**THE TASK**
Restate the full listing word for word and leave the pictures out.

**GIVEN MATERIAL**
[BEGIN]
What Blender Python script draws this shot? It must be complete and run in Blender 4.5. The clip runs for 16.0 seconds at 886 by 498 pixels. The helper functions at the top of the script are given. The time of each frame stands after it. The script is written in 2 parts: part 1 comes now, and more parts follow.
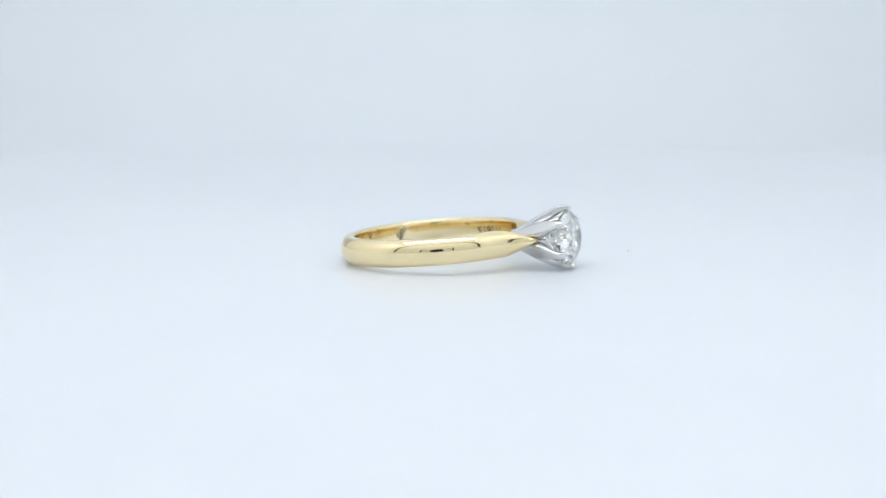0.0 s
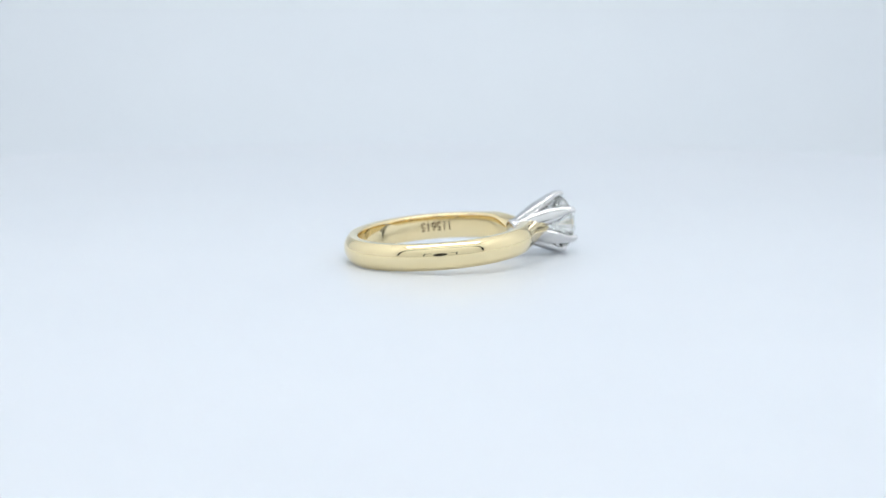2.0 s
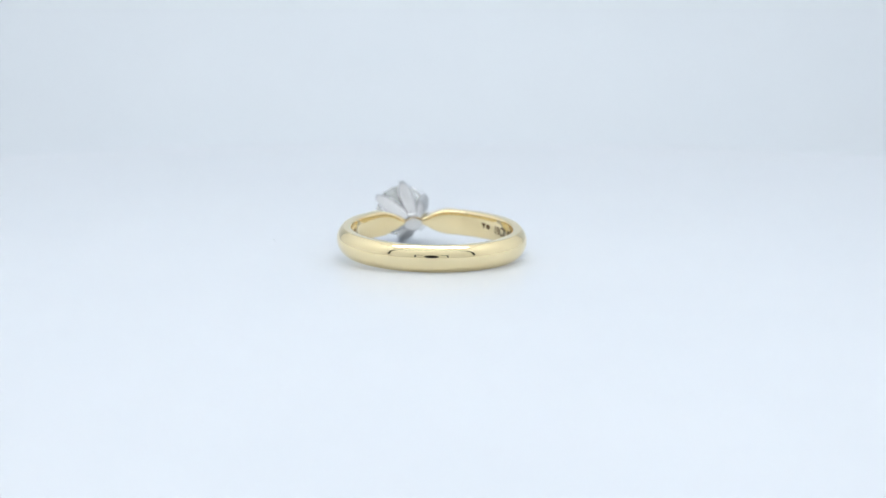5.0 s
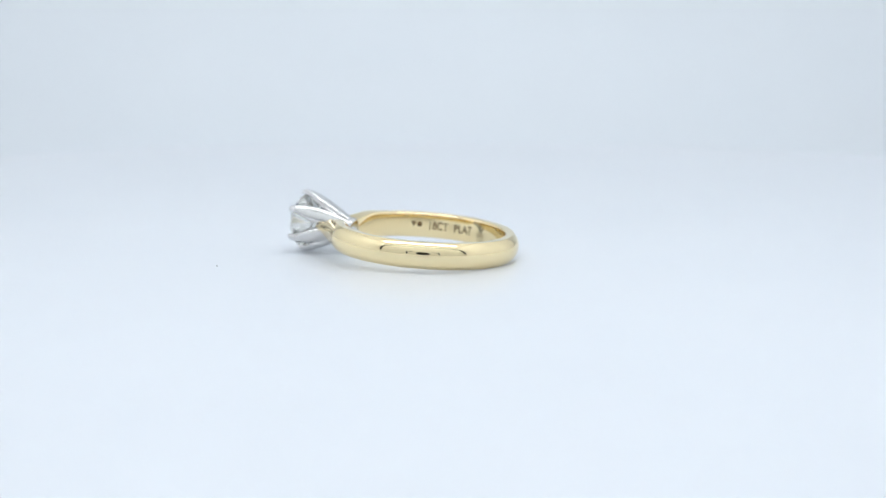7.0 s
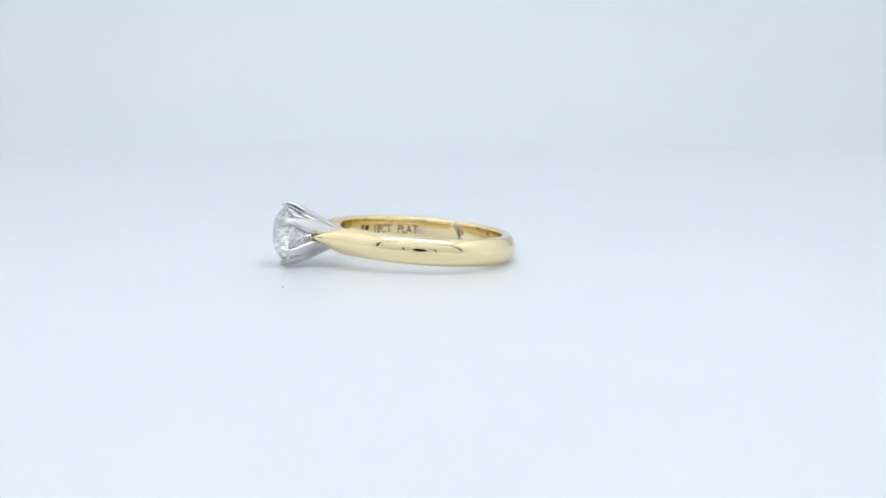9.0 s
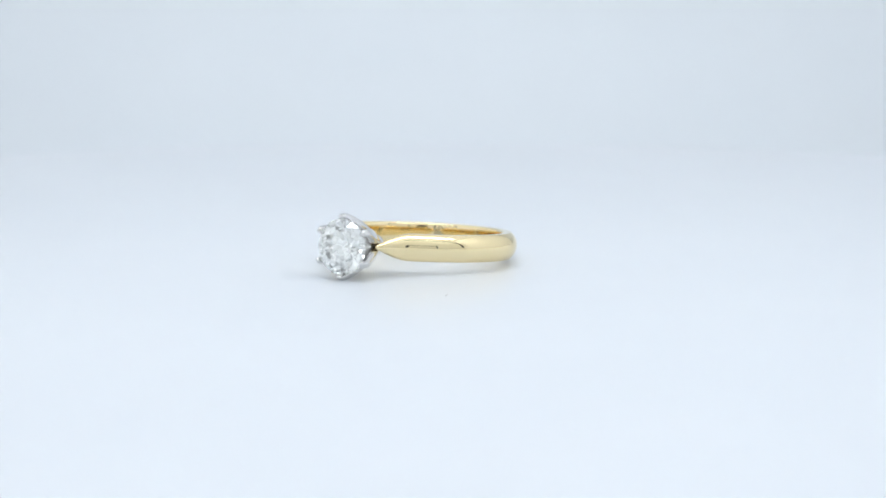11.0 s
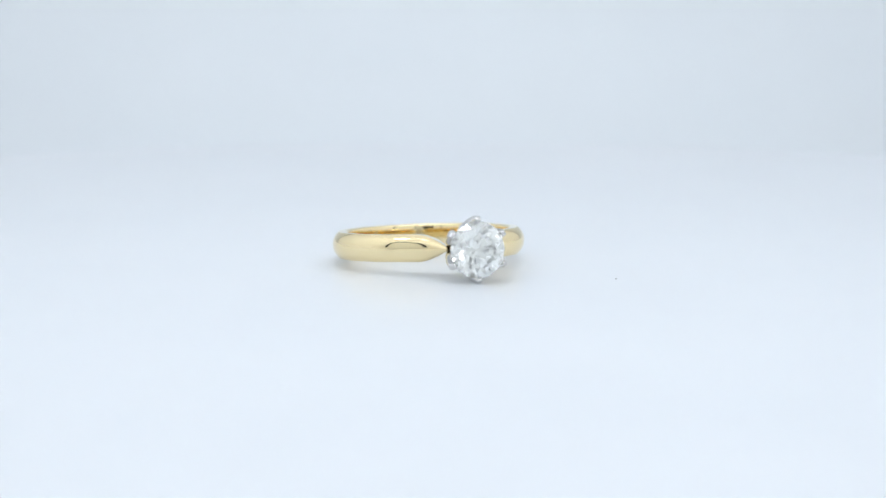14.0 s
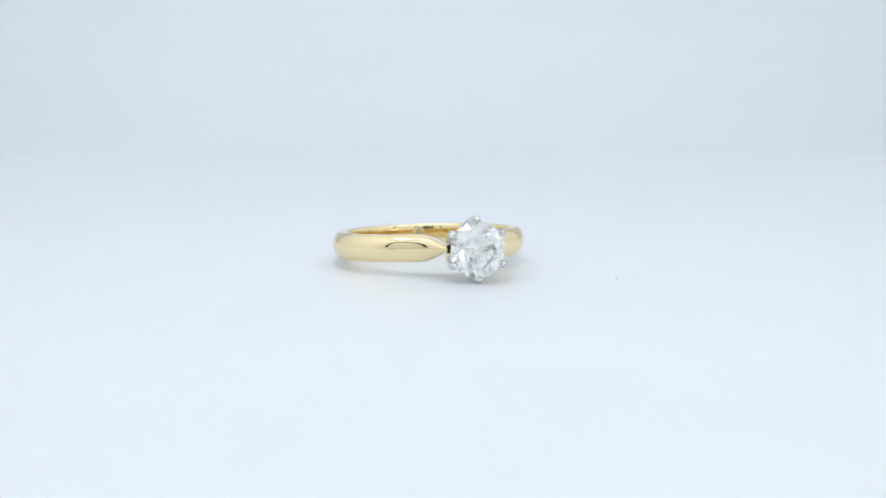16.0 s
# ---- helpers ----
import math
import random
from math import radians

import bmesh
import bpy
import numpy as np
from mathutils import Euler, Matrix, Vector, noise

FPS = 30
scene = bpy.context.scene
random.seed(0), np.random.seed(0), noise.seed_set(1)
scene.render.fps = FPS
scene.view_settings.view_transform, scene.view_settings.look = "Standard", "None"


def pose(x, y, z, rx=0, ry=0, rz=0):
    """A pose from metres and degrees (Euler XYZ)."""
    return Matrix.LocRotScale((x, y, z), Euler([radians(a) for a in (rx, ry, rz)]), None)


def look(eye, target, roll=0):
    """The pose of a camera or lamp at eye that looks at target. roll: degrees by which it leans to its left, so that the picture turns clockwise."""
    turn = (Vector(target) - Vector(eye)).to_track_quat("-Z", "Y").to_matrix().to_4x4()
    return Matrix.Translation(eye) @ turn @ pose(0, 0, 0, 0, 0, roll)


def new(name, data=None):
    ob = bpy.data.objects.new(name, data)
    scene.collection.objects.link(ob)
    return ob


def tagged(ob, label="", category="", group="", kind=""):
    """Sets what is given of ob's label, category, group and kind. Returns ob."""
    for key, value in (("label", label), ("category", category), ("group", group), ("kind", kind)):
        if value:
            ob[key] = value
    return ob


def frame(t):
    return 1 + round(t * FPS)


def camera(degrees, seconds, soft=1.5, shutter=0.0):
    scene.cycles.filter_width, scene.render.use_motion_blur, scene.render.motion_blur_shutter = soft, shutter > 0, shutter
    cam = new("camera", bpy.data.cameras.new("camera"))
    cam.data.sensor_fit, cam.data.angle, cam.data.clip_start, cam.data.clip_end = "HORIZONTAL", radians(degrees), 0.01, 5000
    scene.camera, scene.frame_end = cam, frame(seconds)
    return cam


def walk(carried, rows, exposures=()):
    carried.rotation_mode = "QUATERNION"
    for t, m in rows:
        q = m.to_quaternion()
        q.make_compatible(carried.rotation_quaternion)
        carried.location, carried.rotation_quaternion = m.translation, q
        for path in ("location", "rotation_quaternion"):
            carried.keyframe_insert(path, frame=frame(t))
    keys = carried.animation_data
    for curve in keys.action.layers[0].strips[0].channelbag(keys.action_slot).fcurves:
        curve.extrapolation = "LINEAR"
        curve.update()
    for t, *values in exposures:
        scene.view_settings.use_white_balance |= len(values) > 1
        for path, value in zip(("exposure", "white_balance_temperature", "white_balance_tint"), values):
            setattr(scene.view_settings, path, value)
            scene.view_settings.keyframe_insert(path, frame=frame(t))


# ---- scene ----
[END]
**TASK ANSWER**
What Blender Python script draws this shot? It must be complete and run in Blender 4.5. The clip runs for 16.0 seconds at 886 by 498 pixels. The helper functions at the top of the script are given. The time of each frame stands after it. The script is written in 2 parts: part 1 comes now, and more parts follow.
0.0 s
2.0 s
5.0 s
7.0 s
9.0 s
11.0 s
14.0 s
16.0 s
# ---- helpers ----
import math
import random
from math import radians

import bmesh
import bpy
import numpy as np
from mathutils import Euler, Matrix, Vector, noise

FPS = 30
scene = bpy.context.scene
random.seed(0), np.random.seed(0), noise.seed_set(1)
scene.render.fps = FPS
scene.view_settings.view_transform, scene.view_settings.look = "Standard", "None"


def pose(x, y, z, rx=0, ry=0, rz=0):
    """A pose from metres and degrees (Euler XYZ)."""
    return Matrix.LocRotScale((x, y, z), Euler([radians(a) for a in (rx, ry, rz)]), None)


def look(eye, target, roll=0):
    """The pose of a camera or lamp at eye that looks at target. roll: degrees by which it leans to its left, so that the picture turns clockwise."""
    turn = (Vector(target) - Vector(eye)).to_track_quat("-Z", "Y").to_matrix().to_4x4()
    return Matrix.Translation(eye) @ turn @ pose(0, 0, 0, 0, 0, roll)


def new(name, data=None):
    ob = bpy.data.objects.new(name, data)
    scene.collection.objects.link(ob)
    return ob


def tagged(ob, label="", category="", group="", kind=""):
    """Sets what is given of ob's label, category, group and kind. Returns ob."""
    for key, value in (("label", label), ("category", category), ("group", group), ("kind", kind)):
        if value:
            ob[key] = value
    return ob


def frame(t):
    return 1 + round(t * FPS)


def camera(degrees, seconds, soft=1.5, shutter=0.0):
    scene.cycles.filter_width, scene.render.use_motion_blur, scene.render.motion_blur_shutter = soft, shutter > 0, shutter
    cam = new("camera", bpy.data.cameras.new("camera"))
    cam.data.sensor_fit, cam.data.angle, cam.data.clip_start, cam.data.clip_end = "HORIZONTAL", radians(degrees), 0.01, 5000
    scene.camera, scene.frame_end = cam, frame(seconds)
    return cam


def walk(carried, rows, exposures=()):
    carried.rotation_mode = "QUATERNION"
    for t, m in rows:
        q = m.to_quaternion()
        q.make_compatible(carried.rotation_quaternion)
        carried.location, carried.rotation_quaternion = m.translation, q
        for path in ("location", "rotation_quaternion"):
            carried.keyframe_insert(path, frame=frame(t))
    keys = carried.animation_data
    for curve in keys.action.layers[0].strips[0].channelbag(keys.action_slot).fcurves:
        curve.extrapolation = "LINEAR"
        curve.update()
    for t, *values in exposures:
        scene.view_settings.use_white_balance |= len(values) > 1
        for path, value in zip(("exposure", "white_balance_temperature", "white_balance_tint"), values):
            setattr(scene.view_settings, path, value)
            scene.view_settings.keyframe_insert(path, frame=frame(t))


# ---- scene ----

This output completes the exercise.